N.M. wrestler wins state title when he should have been suspended for attack thanks to politicians

Cameron Smith
Prep Rally

The state of New Mexico remains embroiled in a bitter controversy that began when a wrestler won a state title on a day when he was supposed to be suspended from school and extracurricular activities. While that controversy might not seem earth shattering, the reasons behind the suspension give plenty of reason for second guessing: The athlete reportedly aggressively slapped one of his own teammates in the face in front of his classmates, then took his money.

As reported by Albuquerque TV network KRQE, Albuquerque (N.M.) Rio Grande High senior Nicholas Chavez was served with an official criminal complaint for his actions with a younger teammate, with Chavez allegedly slapping the unnamed youngster viciously in the face, then taking $15 of lunch money.

As a result of that complaint, Albuquerque Public Schools issued Chavez a three-day suspension, with that ban coming just before the New Mexico state wrestling meet. Because the suspension covered the days when Chavez would have competed in the state tournament, he would have been banned from the meet.

Yet that didn’t happen thanks to the actions of three local politicians who acted to ensure Chavez would remain eligible to compete for a state crown.

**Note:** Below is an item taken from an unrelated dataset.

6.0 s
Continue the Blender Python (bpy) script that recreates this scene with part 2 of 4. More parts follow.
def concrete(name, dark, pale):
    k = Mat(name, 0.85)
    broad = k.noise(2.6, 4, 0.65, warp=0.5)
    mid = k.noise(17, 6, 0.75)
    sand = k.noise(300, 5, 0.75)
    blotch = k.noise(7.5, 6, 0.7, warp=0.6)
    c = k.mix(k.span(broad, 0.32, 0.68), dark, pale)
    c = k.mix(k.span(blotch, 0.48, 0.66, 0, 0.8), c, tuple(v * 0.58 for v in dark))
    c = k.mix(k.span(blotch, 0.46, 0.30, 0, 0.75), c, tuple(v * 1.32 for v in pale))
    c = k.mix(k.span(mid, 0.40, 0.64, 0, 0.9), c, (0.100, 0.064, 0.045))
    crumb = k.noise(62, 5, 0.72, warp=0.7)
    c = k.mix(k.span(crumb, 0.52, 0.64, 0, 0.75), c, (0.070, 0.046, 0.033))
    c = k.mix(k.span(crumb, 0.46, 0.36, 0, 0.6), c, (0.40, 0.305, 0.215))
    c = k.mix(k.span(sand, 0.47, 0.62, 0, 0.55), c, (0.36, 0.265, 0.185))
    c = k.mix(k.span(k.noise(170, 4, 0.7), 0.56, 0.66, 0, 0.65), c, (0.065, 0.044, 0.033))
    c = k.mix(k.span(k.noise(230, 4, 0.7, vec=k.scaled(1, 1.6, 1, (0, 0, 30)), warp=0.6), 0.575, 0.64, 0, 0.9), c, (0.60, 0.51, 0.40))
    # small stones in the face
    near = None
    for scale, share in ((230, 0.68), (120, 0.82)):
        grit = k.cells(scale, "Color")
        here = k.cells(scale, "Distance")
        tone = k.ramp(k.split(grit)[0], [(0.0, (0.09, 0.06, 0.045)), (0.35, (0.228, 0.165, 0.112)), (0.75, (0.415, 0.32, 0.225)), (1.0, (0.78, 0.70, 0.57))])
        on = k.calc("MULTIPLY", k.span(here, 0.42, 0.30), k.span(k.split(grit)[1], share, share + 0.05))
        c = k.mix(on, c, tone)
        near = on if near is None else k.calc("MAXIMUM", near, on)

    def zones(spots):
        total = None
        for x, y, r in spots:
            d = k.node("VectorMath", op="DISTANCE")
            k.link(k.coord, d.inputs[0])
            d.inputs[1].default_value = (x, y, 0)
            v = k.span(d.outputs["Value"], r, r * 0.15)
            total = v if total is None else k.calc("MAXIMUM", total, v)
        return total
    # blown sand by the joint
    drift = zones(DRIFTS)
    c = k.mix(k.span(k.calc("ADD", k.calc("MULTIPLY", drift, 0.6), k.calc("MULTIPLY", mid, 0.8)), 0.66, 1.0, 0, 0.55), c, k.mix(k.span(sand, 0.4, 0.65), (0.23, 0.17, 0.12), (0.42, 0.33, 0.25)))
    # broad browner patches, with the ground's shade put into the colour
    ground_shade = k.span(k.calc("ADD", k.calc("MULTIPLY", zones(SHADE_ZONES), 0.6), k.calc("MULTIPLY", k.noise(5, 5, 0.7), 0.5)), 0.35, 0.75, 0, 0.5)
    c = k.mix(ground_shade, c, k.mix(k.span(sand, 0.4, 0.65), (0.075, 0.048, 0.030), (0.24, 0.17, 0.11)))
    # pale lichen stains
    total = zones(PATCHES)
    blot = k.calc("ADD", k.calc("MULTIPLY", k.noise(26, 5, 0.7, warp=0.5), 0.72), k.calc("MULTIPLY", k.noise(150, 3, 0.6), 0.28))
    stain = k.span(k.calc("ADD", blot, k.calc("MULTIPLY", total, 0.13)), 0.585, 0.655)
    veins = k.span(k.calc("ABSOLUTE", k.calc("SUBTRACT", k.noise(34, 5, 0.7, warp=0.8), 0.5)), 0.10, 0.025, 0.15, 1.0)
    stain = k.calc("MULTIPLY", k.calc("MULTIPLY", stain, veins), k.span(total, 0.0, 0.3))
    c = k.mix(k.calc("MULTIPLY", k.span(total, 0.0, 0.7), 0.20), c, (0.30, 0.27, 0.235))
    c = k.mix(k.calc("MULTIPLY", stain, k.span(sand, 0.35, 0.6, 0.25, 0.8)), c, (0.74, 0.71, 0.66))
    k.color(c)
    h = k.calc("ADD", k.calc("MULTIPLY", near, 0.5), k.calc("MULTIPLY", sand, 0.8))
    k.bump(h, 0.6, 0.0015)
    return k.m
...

According to both KRQE and the Albuquerque Journal, Albuquerque County Commissioner Art De La Cruz, state senator Michael Padilla and school board member Analee Maestas all made pleas to allow Chavez to compete in the tournament that eventually crowned him as state champion.

“It would be heartbreaking to deny him this lifetime opportunity that could impact for his entire following, his entire life,” De La Cruz told KRQE.

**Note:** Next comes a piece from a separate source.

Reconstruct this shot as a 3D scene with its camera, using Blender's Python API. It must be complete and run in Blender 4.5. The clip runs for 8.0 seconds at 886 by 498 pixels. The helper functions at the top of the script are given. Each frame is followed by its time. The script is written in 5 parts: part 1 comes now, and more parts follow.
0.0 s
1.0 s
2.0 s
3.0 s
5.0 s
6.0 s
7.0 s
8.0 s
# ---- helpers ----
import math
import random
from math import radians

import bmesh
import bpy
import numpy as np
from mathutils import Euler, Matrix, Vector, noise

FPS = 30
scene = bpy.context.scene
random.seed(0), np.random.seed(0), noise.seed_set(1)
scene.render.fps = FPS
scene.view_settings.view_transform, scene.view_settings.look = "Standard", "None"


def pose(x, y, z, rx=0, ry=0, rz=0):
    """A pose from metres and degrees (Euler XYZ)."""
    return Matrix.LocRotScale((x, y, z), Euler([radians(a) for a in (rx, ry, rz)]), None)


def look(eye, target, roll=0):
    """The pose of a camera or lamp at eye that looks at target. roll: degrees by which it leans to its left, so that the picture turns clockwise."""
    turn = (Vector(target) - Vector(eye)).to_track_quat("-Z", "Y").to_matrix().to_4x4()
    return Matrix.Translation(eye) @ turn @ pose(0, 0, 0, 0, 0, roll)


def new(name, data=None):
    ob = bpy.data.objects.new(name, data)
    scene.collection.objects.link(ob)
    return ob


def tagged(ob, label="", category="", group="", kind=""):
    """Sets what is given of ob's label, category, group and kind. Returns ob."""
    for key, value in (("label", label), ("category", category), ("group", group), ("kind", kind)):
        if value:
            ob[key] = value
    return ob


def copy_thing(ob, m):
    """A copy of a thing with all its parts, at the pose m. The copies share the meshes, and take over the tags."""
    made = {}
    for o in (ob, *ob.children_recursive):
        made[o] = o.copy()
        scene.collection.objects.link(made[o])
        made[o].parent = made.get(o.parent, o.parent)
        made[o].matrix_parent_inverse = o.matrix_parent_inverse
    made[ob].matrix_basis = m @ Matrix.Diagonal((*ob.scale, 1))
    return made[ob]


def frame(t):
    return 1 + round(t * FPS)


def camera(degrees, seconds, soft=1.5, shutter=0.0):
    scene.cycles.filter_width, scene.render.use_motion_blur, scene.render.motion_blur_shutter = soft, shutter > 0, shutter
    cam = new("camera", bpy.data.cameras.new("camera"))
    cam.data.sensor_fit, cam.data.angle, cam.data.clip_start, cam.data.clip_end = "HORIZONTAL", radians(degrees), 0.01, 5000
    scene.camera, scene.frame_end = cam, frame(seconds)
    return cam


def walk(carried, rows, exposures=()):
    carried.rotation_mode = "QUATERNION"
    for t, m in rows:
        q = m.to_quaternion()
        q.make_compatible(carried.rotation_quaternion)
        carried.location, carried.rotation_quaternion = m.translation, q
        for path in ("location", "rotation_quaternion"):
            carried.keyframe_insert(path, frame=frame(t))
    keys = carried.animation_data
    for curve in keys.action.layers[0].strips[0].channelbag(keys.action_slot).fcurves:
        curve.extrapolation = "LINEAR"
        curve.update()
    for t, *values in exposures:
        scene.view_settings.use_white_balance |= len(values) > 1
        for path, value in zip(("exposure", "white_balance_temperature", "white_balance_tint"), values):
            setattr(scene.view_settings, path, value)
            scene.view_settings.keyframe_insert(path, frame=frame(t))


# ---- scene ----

While De La Cruz’s sentiment is understandable given the limits of instantaneous due process, it’s also difficult to understand how any of the politicians could speak act so passionately in the wrestler’s defense, given that there were witnesses who watched Chavez essentially shake down a younger teen for his lunch money.

Indeed, a more cynical onlooker might inquire as to how aware De La Crauz, Padilla and Maestas were about Chavez’s undefeated record, and the likelihood that he could earn a state title for a school in their district.

In the end, that’s precisely what Chavez did. Whether or not he should have ever been given that chance is another matter entirely.